— Given request —
From the listing below, select every line where the word "that" appears.

— Provided material —
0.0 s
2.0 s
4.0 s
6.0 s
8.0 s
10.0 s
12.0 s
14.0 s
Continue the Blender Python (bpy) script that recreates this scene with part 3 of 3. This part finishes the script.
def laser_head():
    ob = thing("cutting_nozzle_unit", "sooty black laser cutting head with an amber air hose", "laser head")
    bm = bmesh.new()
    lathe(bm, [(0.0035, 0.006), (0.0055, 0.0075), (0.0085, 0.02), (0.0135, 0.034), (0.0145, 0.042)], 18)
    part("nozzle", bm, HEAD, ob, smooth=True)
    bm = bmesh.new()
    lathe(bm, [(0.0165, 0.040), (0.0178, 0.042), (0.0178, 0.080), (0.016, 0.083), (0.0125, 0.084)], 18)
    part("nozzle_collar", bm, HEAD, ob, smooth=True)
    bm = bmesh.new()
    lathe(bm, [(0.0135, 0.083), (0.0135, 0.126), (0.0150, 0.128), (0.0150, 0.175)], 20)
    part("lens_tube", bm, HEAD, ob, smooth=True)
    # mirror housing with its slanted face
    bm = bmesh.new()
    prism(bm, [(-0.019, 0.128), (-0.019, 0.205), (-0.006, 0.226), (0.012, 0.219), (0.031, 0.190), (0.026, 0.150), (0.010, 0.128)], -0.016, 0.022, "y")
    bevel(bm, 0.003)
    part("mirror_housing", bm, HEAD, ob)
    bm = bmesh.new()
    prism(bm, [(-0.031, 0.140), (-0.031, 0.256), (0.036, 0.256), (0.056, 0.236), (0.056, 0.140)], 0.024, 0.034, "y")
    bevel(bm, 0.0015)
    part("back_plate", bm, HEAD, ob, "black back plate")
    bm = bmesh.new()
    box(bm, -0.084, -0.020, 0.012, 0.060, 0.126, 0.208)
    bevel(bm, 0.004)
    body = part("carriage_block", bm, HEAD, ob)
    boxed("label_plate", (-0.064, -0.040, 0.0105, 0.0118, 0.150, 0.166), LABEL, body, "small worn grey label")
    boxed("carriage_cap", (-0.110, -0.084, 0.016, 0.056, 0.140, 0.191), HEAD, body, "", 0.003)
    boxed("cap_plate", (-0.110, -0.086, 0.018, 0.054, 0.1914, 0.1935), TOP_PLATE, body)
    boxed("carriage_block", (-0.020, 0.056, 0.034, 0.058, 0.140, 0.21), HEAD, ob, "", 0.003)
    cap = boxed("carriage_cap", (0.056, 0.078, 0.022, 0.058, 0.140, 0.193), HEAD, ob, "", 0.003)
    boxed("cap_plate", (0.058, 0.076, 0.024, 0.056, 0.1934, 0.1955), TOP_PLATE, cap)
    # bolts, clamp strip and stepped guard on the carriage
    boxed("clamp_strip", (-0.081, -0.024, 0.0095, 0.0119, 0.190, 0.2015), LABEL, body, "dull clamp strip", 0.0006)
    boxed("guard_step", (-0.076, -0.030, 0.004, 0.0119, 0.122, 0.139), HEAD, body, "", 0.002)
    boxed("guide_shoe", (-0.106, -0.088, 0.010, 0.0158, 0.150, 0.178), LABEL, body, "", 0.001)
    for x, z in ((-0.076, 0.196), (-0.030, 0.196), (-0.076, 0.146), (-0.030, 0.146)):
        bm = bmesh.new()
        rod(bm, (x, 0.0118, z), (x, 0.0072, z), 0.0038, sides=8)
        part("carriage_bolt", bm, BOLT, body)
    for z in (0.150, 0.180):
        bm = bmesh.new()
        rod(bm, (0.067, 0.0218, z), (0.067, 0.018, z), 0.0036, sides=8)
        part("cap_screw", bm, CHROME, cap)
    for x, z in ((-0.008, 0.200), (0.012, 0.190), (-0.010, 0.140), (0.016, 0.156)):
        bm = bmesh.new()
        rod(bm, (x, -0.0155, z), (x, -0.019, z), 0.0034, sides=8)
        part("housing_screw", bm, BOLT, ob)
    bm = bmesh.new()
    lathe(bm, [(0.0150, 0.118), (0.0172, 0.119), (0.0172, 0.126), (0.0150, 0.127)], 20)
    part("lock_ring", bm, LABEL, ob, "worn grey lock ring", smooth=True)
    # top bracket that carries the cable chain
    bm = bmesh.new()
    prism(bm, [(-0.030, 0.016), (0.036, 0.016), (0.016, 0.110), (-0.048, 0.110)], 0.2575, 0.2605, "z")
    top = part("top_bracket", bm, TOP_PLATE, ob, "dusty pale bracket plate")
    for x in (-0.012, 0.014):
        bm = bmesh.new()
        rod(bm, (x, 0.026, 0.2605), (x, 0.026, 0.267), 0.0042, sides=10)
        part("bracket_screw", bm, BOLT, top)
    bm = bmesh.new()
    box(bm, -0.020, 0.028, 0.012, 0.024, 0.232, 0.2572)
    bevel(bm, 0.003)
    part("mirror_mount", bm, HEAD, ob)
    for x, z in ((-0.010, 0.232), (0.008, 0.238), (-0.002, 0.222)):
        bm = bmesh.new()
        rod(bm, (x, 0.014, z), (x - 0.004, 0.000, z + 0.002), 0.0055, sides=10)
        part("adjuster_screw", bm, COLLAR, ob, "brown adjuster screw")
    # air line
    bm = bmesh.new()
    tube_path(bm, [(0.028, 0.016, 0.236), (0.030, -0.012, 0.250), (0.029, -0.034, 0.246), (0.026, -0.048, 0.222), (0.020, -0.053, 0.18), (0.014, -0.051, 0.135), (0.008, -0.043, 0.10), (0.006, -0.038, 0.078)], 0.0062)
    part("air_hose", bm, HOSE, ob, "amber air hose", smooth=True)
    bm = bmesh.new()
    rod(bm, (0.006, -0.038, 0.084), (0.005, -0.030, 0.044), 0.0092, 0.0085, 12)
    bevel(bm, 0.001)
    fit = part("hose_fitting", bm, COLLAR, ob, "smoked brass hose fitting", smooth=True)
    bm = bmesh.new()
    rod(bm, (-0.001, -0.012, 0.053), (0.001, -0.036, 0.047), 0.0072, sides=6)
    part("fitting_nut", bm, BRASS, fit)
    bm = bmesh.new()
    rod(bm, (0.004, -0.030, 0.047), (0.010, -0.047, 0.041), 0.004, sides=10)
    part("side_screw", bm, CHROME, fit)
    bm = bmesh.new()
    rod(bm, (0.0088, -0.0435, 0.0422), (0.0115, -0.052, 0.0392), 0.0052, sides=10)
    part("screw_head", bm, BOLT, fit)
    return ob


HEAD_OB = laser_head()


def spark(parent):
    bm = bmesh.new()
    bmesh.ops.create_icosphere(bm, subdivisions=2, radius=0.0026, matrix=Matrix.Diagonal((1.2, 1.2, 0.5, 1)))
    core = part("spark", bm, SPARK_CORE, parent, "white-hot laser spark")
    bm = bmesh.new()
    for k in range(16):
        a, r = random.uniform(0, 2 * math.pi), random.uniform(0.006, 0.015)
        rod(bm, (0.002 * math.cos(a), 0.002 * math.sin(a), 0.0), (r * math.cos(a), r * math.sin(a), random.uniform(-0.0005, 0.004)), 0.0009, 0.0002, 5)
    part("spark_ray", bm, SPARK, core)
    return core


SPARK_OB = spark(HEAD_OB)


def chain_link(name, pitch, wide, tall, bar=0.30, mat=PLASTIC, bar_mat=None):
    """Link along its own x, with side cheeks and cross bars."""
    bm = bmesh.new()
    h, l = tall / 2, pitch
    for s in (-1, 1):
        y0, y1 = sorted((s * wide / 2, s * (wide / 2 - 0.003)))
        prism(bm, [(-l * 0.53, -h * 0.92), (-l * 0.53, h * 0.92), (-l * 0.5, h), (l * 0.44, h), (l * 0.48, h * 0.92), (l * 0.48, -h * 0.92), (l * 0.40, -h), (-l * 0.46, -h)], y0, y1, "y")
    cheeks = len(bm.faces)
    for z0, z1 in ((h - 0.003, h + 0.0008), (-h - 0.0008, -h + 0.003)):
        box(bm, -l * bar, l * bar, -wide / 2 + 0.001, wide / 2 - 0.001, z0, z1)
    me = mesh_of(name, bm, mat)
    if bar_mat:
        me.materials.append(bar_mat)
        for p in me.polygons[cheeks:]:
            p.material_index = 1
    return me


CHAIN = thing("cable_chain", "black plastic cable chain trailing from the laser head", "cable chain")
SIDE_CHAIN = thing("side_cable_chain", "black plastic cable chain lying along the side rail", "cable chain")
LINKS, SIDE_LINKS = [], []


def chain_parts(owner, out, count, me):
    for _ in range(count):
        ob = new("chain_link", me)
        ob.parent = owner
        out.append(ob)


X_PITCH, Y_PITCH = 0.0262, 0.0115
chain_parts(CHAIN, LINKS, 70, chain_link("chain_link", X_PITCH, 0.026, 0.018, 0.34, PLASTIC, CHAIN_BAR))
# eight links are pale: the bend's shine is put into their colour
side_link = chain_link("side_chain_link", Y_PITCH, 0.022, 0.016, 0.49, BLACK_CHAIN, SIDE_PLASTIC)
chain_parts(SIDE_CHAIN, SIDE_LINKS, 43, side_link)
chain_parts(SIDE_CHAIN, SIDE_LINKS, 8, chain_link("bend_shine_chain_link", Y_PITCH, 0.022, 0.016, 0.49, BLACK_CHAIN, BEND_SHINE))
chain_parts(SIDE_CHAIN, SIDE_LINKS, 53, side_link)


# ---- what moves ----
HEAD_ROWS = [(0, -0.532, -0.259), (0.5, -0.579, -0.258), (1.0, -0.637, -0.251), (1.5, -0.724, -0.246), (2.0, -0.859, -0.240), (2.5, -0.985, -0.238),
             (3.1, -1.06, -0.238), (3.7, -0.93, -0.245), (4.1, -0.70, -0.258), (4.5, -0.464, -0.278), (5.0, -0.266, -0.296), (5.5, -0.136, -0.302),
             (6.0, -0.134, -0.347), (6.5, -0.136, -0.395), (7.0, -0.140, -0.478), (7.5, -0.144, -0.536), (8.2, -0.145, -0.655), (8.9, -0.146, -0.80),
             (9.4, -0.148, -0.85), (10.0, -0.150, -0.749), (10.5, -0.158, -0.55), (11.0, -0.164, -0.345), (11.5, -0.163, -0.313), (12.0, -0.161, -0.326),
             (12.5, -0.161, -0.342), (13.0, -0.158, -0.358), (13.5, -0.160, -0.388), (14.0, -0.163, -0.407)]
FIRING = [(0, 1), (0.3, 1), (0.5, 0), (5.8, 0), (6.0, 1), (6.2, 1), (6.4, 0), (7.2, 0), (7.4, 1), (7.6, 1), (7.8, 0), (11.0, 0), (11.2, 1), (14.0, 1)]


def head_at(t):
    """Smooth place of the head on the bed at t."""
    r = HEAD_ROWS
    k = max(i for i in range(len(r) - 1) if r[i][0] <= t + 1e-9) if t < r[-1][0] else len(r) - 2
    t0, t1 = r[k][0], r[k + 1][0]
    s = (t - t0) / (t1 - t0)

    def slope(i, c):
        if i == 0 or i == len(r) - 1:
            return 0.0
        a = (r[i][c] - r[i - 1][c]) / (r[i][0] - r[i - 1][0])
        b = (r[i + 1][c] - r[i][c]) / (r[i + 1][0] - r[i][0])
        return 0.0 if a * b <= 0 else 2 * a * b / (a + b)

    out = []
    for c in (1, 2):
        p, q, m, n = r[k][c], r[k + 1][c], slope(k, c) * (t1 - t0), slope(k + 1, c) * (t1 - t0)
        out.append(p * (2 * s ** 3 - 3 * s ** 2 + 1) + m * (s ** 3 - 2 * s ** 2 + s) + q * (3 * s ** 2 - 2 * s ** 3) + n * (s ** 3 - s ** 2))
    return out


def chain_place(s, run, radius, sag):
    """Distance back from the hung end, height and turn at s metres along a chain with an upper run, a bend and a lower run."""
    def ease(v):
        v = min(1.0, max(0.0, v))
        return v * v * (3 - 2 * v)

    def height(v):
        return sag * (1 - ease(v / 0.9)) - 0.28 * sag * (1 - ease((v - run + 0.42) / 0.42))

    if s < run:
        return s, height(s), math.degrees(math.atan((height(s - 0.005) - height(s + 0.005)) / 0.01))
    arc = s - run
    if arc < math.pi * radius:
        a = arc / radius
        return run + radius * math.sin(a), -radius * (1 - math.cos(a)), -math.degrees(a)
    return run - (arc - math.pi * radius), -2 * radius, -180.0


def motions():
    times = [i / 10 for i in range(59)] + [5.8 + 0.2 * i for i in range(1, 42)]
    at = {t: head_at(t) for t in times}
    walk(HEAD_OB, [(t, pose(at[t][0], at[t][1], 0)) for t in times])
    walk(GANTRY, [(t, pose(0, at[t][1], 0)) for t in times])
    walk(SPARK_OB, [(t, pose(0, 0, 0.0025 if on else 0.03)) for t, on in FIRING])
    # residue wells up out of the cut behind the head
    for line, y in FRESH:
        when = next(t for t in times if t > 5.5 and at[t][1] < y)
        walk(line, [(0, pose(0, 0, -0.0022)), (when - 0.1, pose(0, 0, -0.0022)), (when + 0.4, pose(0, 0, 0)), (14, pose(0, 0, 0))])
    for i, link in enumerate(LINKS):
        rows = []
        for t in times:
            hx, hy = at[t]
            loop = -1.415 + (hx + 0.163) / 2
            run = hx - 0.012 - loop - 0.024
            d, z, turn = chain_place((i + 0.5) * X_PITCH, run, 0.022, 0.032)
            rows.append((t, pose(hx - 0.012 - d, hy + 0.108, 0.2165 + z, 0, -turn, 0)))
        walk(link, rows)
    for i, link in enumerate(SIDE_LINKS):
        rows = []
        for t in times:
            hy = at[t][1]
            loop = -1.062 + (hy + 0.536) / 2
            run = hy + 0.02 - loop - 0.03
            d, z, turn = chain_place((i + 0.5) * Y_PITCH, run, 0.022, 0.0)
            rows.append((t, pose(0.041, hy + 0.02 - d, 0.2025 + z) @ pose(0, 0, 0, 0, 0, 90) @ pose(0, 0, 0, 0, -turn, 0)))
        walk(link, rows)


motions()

— Answer to this task —
Continue the Blender Python (bpy) script that recreates this scene with part 3 of 3. This part finishes the script.
    # top bracket that carries the cable chain